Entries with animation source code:
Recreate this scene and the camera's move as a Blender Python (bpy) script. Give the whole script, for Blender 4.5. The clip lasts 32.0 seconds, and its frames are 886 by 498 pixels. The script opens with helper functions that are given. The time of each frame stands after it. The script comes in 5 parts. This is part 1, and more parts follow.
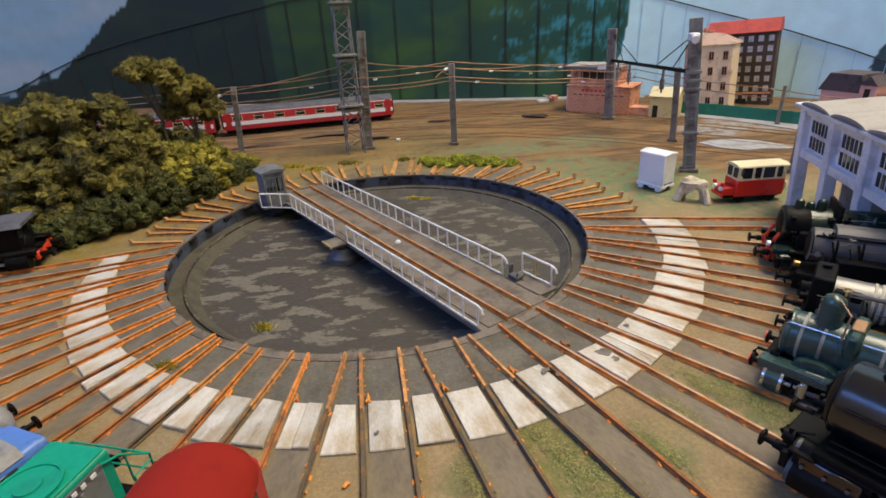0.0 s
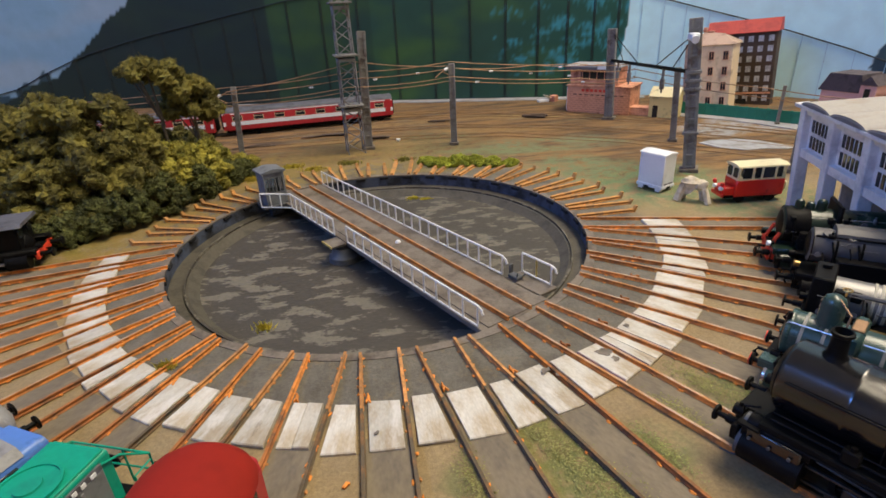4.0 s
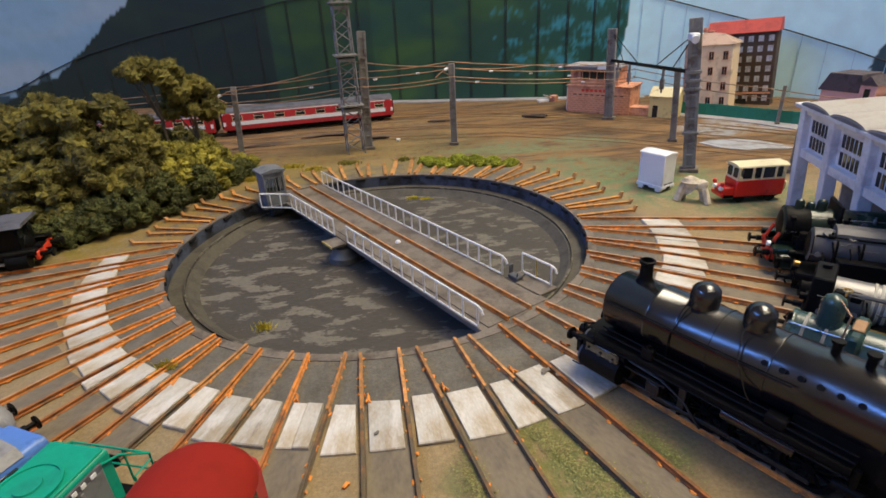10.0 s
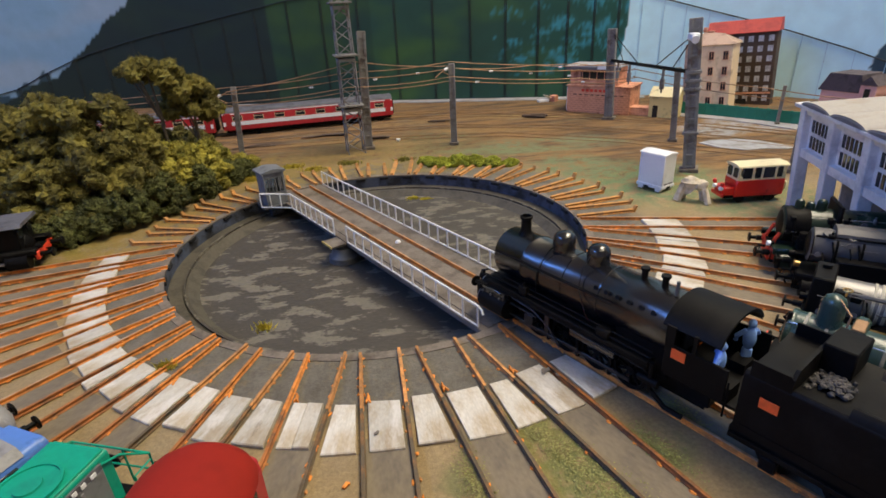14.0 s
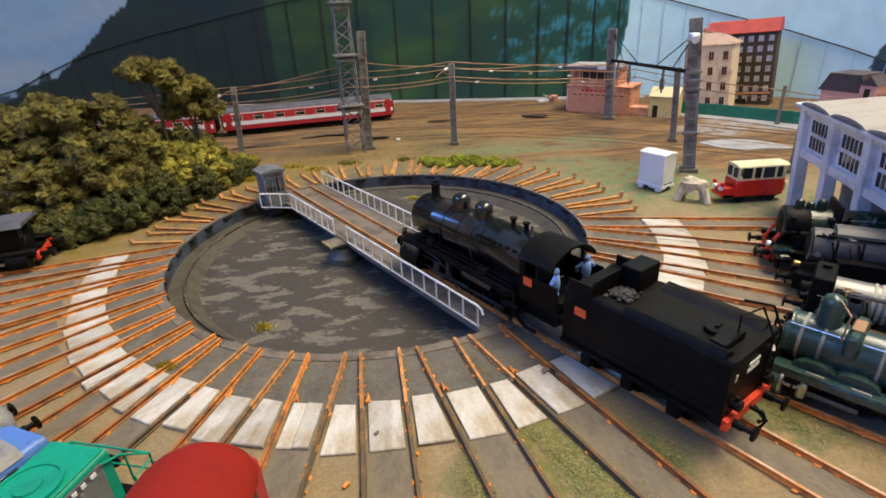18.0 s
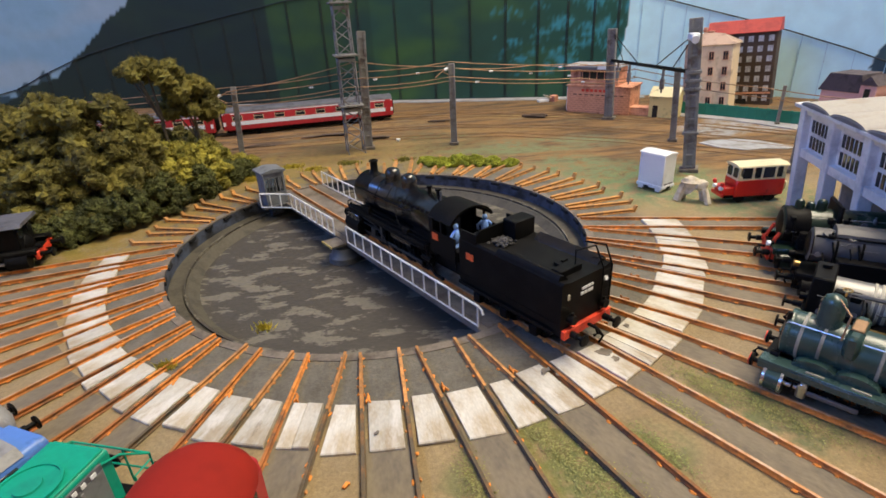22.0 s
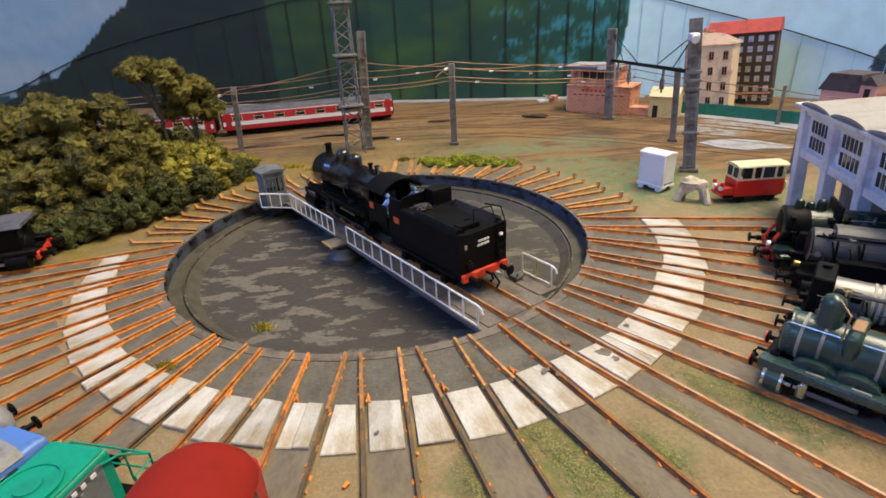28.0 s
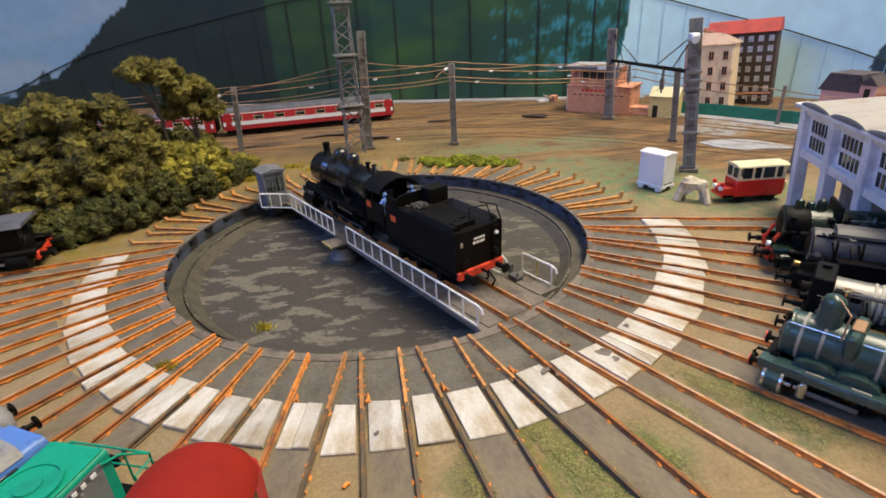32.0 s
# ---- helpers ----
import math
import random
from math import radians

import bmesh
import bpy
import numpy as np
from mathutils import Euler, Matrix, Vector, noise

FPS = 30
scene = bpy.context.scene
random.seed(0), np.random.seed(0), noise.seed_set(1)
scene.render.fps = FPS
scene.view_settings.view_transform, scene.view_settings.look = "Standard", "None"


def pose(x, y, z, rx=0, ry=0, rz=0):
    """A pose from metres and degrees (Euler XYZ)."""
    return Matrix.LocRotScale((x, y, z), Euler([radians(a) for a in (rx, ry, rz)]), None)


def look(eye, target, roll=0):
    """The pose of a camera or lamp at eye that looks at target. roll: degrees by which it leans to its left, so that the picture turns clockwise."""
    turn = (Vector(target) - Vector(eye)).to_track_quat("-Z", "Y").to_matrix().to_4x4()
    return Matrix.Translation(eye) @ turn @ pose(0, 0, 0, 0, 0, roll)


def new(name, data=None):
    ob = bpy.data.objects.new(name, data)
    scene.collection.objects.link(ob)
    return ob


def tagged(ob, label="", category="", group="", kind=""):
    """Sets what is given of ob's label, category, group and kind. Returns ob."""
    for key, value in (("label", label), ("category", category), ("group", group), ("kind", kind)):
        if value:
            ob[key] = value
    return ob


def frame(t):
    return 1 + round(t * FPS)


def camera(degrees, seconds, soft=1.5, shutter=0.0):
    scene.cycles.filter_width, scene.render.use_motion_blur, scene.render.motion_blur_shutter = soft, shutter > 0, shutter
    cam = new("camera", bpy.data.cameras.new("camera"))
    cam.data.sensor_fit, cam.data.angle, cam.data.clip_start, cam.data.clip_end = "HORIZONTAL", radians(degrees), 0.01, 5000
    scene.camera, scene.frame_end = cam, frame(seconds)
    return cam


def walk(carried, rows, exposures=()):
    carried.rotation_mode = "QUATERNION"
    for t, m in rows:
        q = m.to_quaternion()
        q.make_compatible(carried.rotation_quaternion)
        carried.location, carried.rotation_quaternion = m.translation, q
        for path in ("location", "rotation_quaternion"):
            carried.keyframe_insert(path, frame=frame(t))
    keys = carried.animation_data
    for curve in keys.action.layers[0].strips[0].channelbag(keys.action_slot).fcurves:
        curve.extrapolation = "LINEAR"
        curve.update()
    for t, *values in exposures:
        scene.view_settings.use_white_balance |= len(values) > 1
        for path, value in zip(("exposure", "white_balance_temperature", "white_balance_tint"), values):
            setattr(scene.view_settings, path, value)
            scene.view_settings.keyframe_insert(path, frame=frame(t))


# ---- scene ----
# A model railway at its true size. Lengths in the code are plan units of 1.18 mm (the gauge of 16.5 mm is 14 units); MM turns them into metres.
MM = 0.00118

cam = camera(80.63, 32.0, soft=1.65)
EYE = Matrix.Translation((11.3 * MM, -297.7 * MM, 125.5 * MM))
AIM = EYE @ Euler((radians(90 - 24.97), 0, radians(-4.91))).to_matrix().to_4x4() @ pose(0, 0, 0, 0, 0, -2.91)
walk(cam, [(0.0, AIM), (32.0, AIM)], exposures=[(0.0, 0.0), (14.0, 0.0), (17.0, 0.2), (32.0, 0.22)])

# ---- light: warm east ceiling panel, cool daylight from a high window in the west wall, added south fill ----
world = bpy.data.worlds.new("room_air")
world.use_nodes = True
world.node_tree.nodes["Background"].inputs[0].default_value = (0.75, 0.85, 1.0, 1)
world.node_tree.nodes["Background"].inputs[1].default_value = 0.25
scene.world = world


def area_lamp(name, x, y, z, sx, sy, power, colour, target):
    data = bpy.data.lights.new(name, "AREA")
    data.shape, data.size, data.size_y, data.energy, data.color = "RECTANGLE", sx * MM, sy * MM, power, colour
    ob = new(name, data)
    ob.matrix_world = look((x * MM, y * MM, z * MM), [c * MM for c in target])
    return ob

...

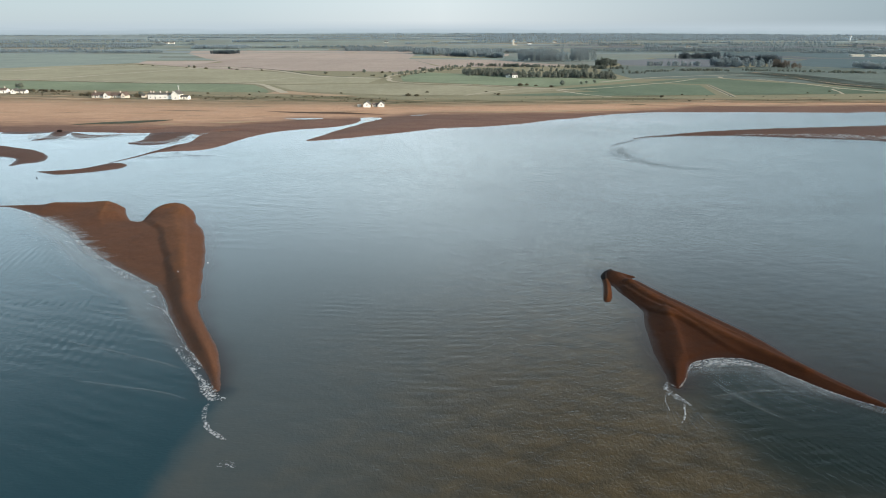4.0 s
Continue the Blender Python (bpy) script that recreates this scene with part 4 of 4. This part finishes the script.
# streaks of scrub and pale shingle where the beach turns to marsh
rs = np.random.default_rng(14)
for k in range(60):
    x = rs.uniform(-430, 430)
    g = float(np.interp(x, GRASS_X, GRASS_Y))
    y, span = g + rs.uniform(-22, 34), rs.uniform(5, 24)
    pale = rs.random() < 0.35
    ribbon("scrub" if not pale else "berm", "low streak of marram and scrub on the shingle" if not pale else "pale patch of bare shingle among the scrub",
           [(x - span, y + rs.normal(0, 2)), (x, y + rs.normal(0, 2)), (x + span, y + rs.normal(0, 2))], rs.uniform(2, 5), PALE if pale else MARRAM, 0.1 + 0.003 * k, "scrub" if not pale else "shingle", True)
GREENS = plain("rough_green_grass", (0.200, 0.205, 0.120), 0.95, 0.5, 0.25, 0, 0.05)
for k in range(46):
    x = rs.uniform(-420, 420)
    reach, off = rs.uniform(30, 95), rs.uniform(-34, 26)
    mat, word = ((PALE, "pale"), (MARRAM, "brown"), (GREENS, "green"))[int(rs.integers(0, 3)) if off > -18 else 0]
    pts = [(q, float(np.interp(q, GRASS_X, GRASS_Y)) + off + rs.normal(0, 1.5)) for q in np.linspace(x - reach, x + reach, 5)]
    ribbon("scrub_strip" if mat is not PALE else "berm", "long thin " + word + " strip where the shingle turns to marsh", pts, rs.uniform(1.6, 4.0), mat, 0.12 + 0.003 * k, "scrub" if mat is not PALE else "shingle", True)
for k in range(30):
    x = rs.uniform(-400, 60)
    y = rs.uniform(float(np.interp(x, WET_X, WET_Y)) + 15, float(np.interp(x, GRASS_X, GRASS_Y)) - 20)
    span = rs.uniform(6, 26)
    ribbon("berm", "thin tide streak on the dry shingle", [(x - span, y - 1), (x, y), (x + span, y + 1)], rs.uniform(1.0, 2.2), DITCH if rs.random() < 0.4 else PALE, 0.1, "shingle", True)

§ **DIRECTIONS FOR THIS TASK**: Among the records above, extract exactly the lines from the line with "for t, *values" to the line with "scene.world = world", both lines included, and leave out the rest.

§ **FINISHED EXERCISE**:
    for t, *values in exposures:
        scene.view_settings.use_white_balance |= len(values) > 1
        for path, value in zip(("exposure", "white_balance_temperature", "white_balance_tint"), values):
            setattr(scene.view_settings, path, value)
            scene.view_settings.keyframe_insert(path, frame=frame(t))


# ---- scene ----
# A model railway at its true size. Lengths in the code are plan units of 1.18 mm (the gauge of 16.5 mm is 14 units); MM turns them into metres.
MM = 0.00118

cam = camera(80.63, 32.0, soft=1.65)
EYE = Matrix.Translation((11.3 * MM, -297.7 * MM, 125.5 * MM))
AIM = EYE @ Euler((radians(90 - 24.97), 0, radians(-4.91))).to_matrix().to_4x4() @ pose(0, 0, 0, 0, 0, -2.91)
walk(cam, [(0.0, AIM), (32.0, AIM)], exposures=[(0.0, 0.0), (14.0, 0.0), (17.0, 0.2), (32.0, 0.22)])

# ---- light: warm east ceiling panel, cool daylight from a high window in the west wall, added south fill ----
world = bpy.data.worlds.new("room_air")
world.use_nodes = True
world.node_tree.nodes["Background"].inputs[0].default_value = (0.75, 0.85, 1.0, 1)
world.node_tree.nodes["Background"].inputs[1].default_value = 0.25
scene.world = world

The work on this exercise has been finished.